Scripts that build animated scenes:
──────────────────────────────

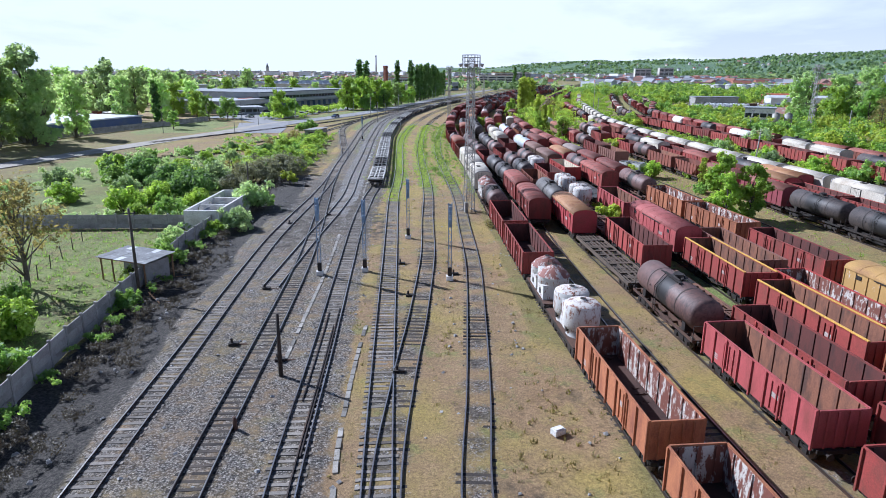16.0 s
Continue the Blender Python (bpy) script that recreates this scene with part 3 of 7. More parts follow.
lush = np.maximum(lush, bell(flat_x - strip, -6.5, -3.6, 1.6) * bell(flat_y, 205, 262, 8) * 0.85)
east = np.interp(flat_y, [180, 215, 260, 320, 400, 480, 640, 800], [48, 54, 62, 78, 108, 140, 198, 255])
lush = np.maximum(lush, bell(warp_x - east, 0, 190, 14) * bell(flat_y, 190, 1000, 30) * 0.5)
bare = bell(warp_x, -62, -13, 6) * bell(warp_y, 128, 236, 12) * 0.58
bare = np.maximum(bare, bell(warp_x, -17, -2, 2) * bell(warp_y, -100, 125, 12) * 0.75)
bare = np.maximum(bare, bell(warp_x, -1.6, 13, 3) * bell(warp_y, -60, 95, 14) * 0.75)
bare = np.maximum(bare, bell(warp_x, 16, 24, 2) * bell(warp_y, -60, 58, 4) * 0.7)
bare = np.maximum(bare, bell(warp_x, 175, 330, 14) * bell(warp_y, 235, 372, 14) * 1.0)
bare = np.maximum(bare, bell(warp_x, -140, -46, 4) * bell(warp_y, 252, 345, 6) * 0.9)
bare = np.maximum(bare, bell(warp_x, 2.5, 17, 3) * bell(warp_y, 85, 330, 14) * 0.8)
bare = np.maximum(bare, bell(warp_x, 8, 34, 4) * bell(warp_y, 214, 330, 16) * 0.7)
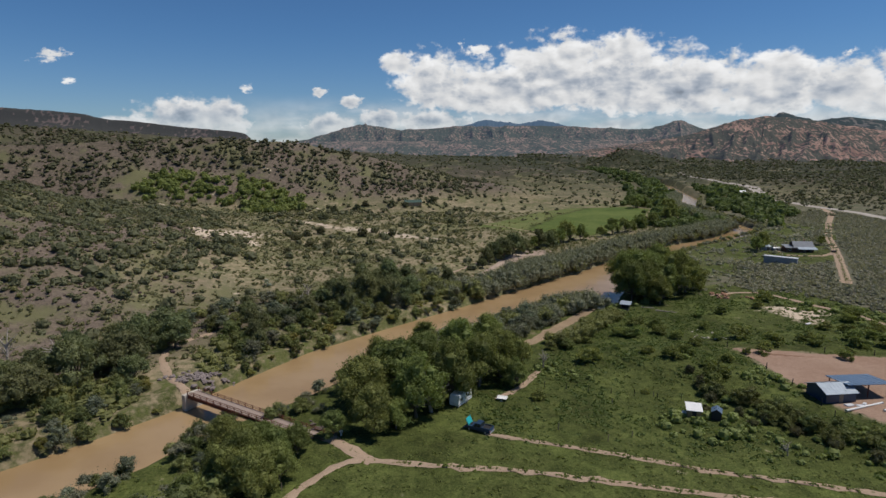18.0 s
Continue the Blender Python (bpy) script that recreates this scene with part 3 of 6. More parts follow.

──────────────────────────────

Task goal: All the lines above are to be given again exactly as they read, with the pictures removed.

Finished exercise:
16.0 s
Continue the Blender Python (bpy) script that recreates this scene with part 3 of 7. More parts follow.
lush = np.maximum(lush, bell(flat_x - strip, -6.5, -3.6, 1.6) * bell(flat_y, 205, 262, 8) * 0.85)
east = np.interp(flat_y, [180, 215, 260, 320, 400, 480, 640, 800], [48, 54, 62, 78, 108, 140, 198, 255])
lush = np.maximum(lush, bell(warp_x - east, 0, 190, 14) * bell(flat_y, 190, 1000, 30) * 0.5)
bare = bell(warp_x, -62, -13, 6) * bell(warp_y, 128, 236, 12) * 0.58
bare = np.maximum(bare, bell(warp_x, -17, -2, 2) * bell(warp_y, -100, 125, 12) * 0.75)
bare = np.maximum(bare, bell(warp_x, -1.6, 13, 3) * bell(warp_y, -60, 95, 14) * 0.75)
bare = np.maximum(bare, bell(warp_x, 16, 24, 2) * bell(warp_y, -60, 58, 4) * 0.7)
bare = np.maximum(bare, bell(warp_x, 175, 330, 14) * bell(warp_y, 235, 372, 14) * 1.0)
bare = np.maximum(bare, bell(warp_x, -140, -46, 4) * bell(warp_y, 252, 345, 6) * 0.9)
bare = np.maximum(bare, bell(warp_x, 2.5, 17, 3) * bell(warp_y, 85, 330, 14) * 0.8)
bare = np.maximum(bare, bell(warp_x, 8, 34, 4) * bell(warp_y, 214, 330, 16) * 0.7)
18.0 s
Continue the Blender Python (bpy) script that recreates this scene with part 3 of 6. More parts follow.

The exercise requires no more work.